Anna Randle, Head of Policy, NLGN
The House Magazine
Hard as it is to believe, there was a time around 2000-2001 when many people thought elected mayors were about to transform the governance of the UK’s major towns and cities. Supporters of the idea wrote about the deficit in leadership, vision and accountability that mayors would fill in cities such as Liverpool and Birmingham. Detractors organised campaigns designed to undermine the idea, on the basis that mayors would fall prey to corruption, privatisation and personality politics.
After the election of only eleven local authority mayors, many thought the death knell for the idea had sounded. Long term observers of local government however, may be forgiven for experiencing a strange sense of déjà vu over recent months. Mayors are on the agenda again, and the prospect of such leadership in our major cities is being resurrected.
So what has changed? A number of factors have brought about the return of the mayoral idea, including the unanswered regional question and the ongoing desire of central government to increase the visibility and impact of local leadership. Most importantly, the debate about mayors has moved from being polarised and abstract, and based on what people believe mayors might or might not do, to an evidence-based discussion about their tangible value.
The ‘First Eleven’ mayors have in fact provided a small, but extremely useful sample through which to learn about the impact of the model. Mayors have been tested in some of the most challenging circumstances possible: many in areas with high levels of deprivation and decline, and a poor record of political leadership, such as Hackney and Doncaster.
However, mayors have proved that in practice they can act as extremely effective agents of change and delivery in such places. Performance in mayoral councils as judged by the Comprehensive Performance Assessment has improved, in some cases radically. This has allayed earlier fears that mayors would be populist figures with no focus on service outcomes.
Mayors have also proved that although being strong leaders with a direct mandate, they can take a very consensual approach to policy making. In many cases, they have worked effectively with councillors of different political parties, and with local partners such as the police and health services to deliver positive outcomes.
There is also strong evidence to suggest that mayors have been effective in re-engaging with the public. Polling evidence shows mayors have far greater levels of name recognition than council leaders.
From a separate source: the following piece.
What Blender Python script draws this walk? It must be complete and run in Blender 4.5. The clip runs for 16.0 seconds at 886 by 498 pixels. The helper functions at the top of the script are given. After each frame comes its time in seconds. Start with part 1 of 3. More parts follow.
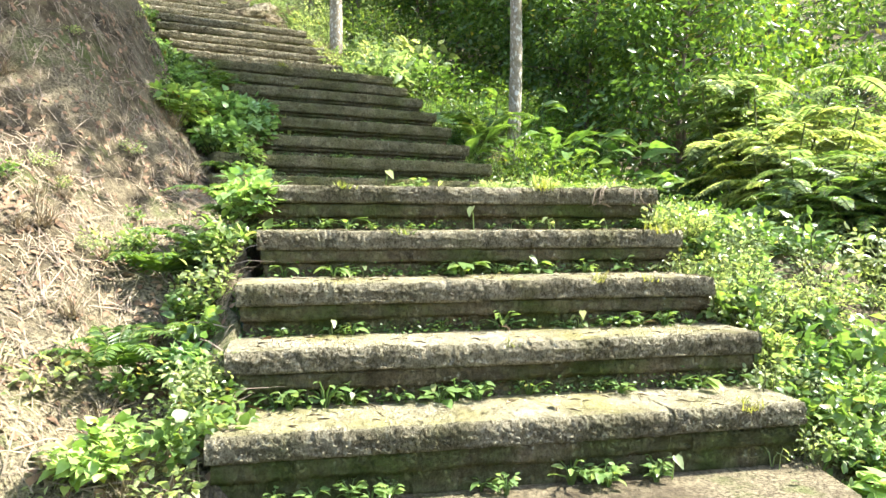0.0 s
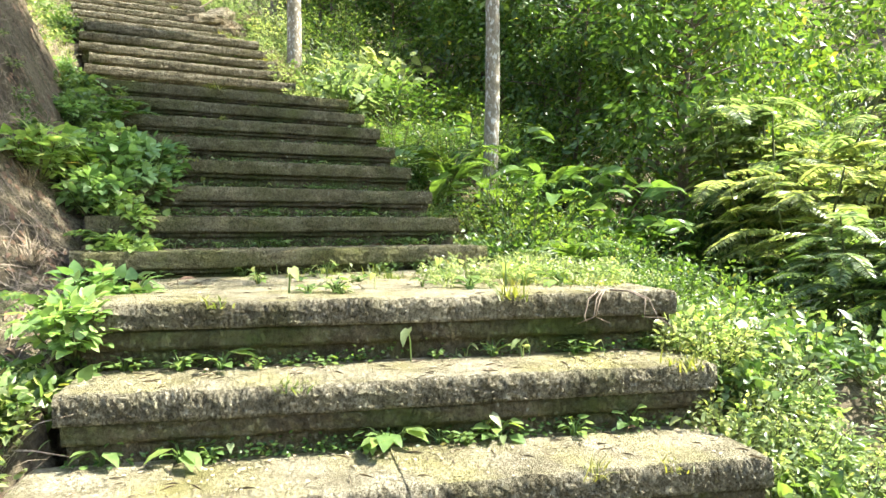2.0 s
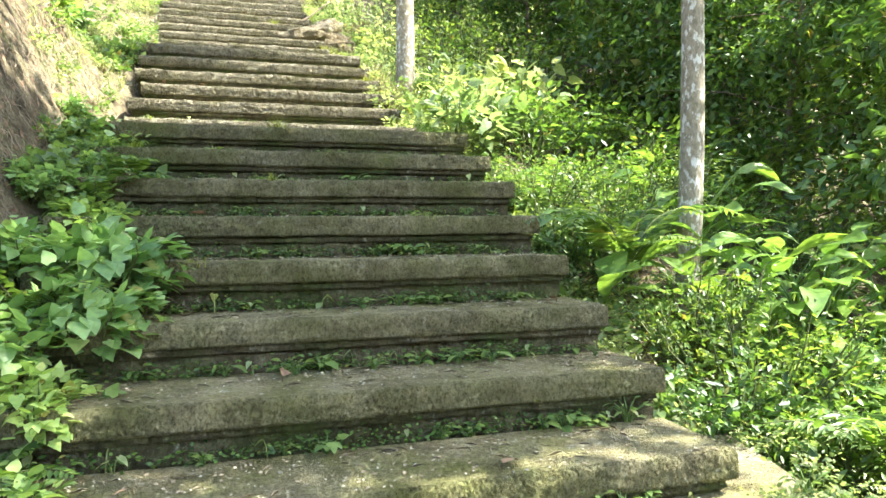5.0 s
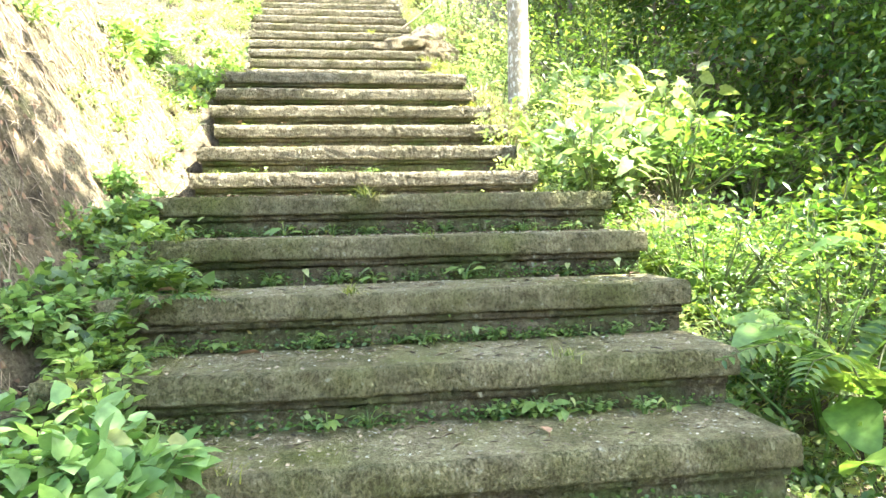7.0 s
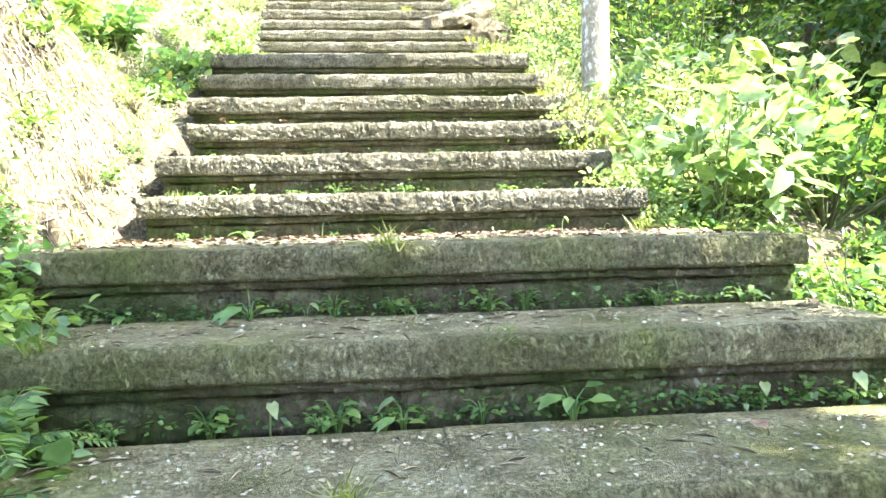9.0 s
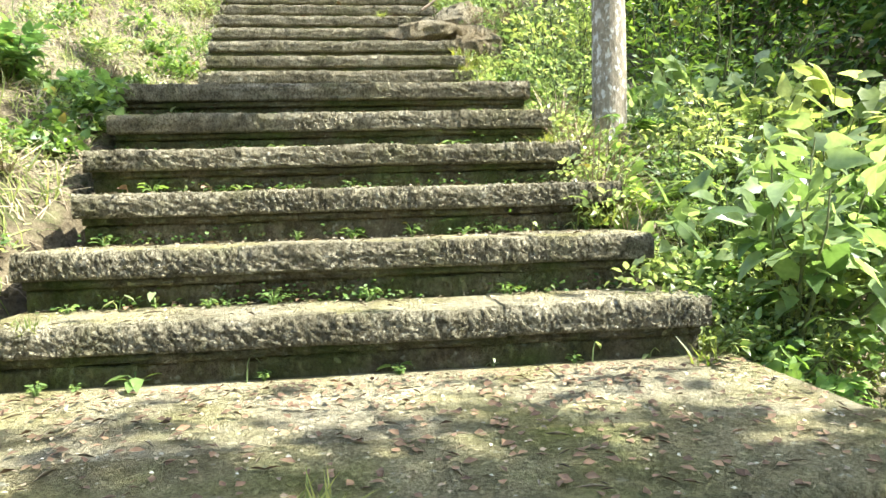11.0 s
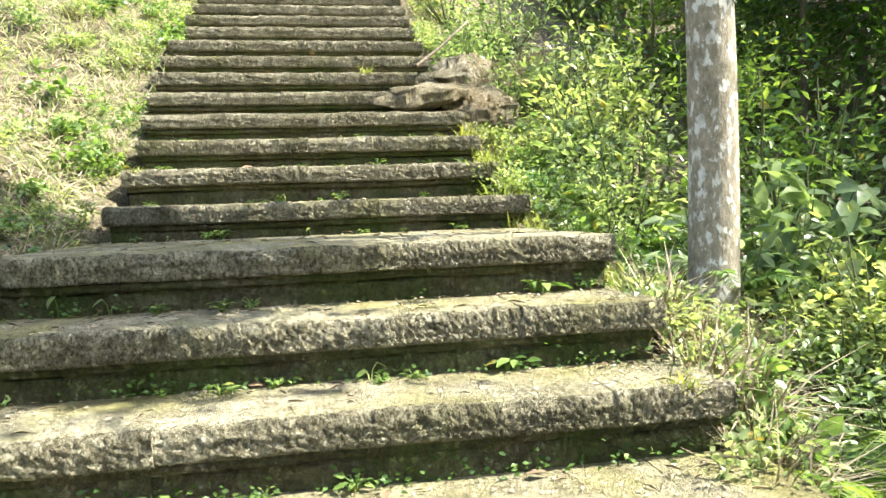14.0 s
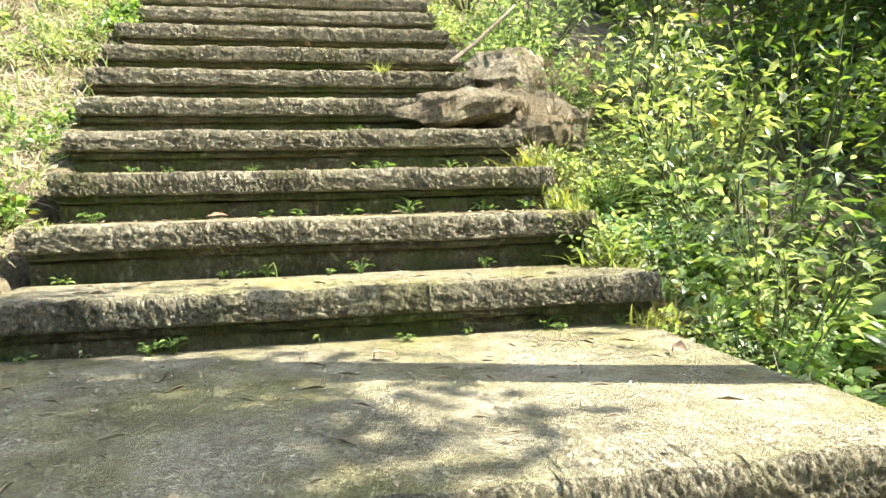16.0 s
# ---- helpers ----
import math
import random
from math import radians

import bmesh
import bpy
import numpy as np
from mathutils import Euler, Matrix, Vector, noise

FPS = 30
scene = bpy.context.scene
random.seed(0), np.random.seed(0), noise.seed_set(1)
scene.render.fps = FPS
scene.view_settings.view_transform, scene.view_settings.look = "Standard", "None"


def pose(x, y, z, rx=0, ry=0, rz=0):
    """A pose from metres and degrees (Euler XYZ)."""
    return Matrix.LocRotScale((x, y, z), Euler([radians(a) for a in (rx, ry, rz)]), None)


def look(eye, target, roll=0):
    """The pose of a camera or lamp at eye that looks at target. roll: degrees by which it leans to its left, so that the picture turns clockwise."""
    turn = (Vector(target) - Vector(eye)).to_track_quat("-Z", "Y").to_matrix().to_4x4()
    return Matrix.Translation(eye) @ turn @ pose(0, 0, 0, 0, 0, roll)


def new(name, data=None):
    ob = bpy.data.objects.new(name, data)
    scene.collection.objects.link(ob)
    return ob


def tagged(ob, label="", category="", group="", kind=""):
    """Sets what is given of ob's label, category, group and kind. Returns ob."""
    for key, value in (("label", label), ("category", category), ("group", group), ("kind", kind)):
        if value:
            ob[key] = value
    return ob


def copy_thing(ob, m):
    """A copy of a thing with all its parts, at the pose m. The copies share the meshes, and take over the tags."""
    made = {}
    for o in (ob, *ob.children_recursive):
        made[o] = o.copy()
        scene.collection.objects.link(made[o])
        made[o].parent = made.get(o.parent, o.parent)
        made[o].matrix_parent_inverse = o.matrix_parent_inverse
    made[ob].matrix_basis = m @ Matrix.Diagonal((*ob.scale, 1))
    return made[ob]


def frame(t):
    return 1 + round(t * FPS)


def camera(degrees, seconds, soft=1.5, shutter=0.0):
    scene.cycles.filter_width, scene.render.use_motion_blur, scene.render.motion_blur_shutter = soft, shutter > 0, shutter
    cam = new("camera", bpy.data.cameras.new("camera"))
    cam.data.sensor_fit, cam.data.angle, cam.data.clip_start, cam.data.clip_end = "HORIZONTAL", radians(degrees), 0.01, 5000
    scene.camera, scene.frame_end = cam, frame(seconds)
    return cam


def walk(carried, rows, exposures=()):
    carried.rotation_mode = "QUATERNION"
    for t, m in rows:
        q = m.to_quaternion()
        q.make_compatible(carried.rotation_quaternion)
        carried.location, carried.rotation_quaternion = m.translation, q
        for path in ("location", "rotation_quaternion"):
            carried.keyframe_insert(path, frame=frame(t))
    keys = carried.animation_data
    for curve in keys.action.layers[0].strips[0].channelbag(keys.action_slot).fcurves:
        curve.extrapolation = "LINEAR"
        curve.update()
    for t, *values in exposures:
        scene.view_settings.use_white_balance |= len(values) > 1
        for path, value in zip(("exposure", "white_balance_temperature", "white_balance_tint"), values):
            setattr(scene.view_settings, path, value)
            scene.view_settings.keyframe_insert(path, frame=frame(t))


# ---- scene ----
cam = camera(64.8, 16.0)
METRES, EYE, TILT, LEAN, TURN = 12.0, 1.15, -2.0, 0.0, 0.0
ROWS = [
    (0.0, 0.0, 0.0, 0.0, 0.0, 0.0, -0.0),
    (0.5, 0.0025, 0.0281, 0.013, -0.33, 0.28, 0.08),
    (1.0, 0.0056, 0.0535, 0.0276, -0.32, 0.44, 0.25),
    (1.5, 0.0165, 0.0802, 0.0385, -0.59, 0.44, 0.46),
    (2.0, 0.0239, 0.115, 0.05, -0.8, -0.01, 0.06),
    (2.5, 0.0238, 0.1461, 0.0648, -0.77, 0.61, 0.04),
    (3.0, 0.0263, 0.1897, 0.0668, -0.49, 0.3, 0.27),
    (3.5, 0.0232, 0.2301, 0.0707, 1.42, 0.09, -0.14),
    (4.0, 0.016, 0.2704, 0.0857, 5.79, 0.46, -0.01),
    (4.5, 0.0116, 0.2988, 0.097, 7.89, 0.63, 0.1),
    (7.0, -0.0256, 0.4216, 0.1657, 18.49, -0.44, 0.53),
    (7.5, -0.0341, 0.4494, 0.1677, 18.76, -0.71, 0.73),
    (8.0, -0.0487, 0.4872, 0.1736, 20.07, -0.96, 0.57),
    (8.5, -0.07, 0.521, 0.1824, 21.48, -1.08, 0.27),
    (9.0, -0.0798, 0.5484, 0.191, 21.58, -0.97, 0.59),
    (11.5, -0.1228, 0.6514, 0.2481, 19.87, -1.73, 1.16),
    (12.0, -0.1354, 0.6709, 0.2643, 19.66, -1.4, 1.54),
    (12.5, -0.1452, 0.69, 0.278, 19.19, -1.38, 1.51),
    (13.0, -0.1568, 0.7091, 0.2894, 19.03, -1.42, 1.2),
    (13.5, -0.1673, 0.7224, 0.3021, 18.83, -1.01, 1.44),
    (14.0, -0.1772, 0.7459, 0.3123, 17.65, -1.61, 1.32),
    (14.5, -0.189, 0.7664, 0.3216, 16.35, -1.87, 1.18),
    (15.0, -0.2103, 0.7986, 0.3255, 15.93, -2.48, 1.11),
    (15.5, -0.2279, 0.8321, 0.3351, 15.79, -2.64, 1.0),
    (16.0, -0.2467, 0.8574, 0.3468, 15.9, -2.46, 0.79),
]
walk(cam, [(t, pose(0, 0, EYE, TILT, LEAN, TURN) @ pose(METRES * x, METRES * y, METRES * z, 90 + pitch, roll, yaw)) for t, x, y, z, yaw, pitch, roll in ROWS],
     [(0.0, 2.3, 6400, 11), (1.5, 2.05, 6550, 11), (2.5, 2.4, 6450, 11), (4.0, 2.55, 6450, 10), (4.7, 2.6, 6450, 10), (7.0, 3.45, 6450, 11), (9.0, 3.45, 5900, 12), (11.3, 2.2, 6350, 9),
      (12.5, 2.25, 6350, 9), (14.0, 2.25, 6450, 10), (14.6, 2.15, 6450, 10), (16.0, 2.25, 6600, 12)])
# ---------------------------------------------------------------- world, sun
SUN_AZ, SUN_EL = radians(10.0), radians(52.0)
world = bpy.data.worlds.new("world")
scene.world = world
world.use_nodes = True
wn = world.node_tree
sky = wn.nodes.new("ShaderNodeTexSky")
sky.sky_type, sky.sun_disc = "NISHITA", False
sky.sun_elevation, sky.sun_rotation = SUN_EL, radians(90.0) - SUN_AZ
sky.dust_density = 2.0
wn.nodes["Background"].inputs[1].default_value = 0.15
wn.links.new(sky.outputs[0], wn.nodes["Background"].inputs[0])
sun = new("sun", bpy.data.lights.new("sun", "SUN"))
sun.data.energy, sun.data.angle, sun.data.color = 4.5, radians(0.53), (1.0, 0.97, 0.9)
sun_way = Vector((math.cos(SUN_EL) * math.cos(SUN_AZ), math.cos(SUN_EL) * math.sin(SUN_AZ), math.sin(SUN_EL)))
sun.matrix_world = look(sun_way * 60, (0, 0, 0))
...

They have also developed innovative ways of demonstrating and responding to their direct public accountability, for example through regular columns in the local newspaper and the holding of surgeries in supermarkets on Saturday mornings.
The Government has clearly signalled its intention to re-visit the mayoral idea, through both the Labour party’s election manifesto and the discussion papers on local leadership published by the Office of the Deputy Prime Minister back in January. Most of the interest this time around is focused on cities and new vehicles for driving city economies and regeneration through leadership and accountability. The vision of mayors for Liverpool and Birmingham may become a reality after all.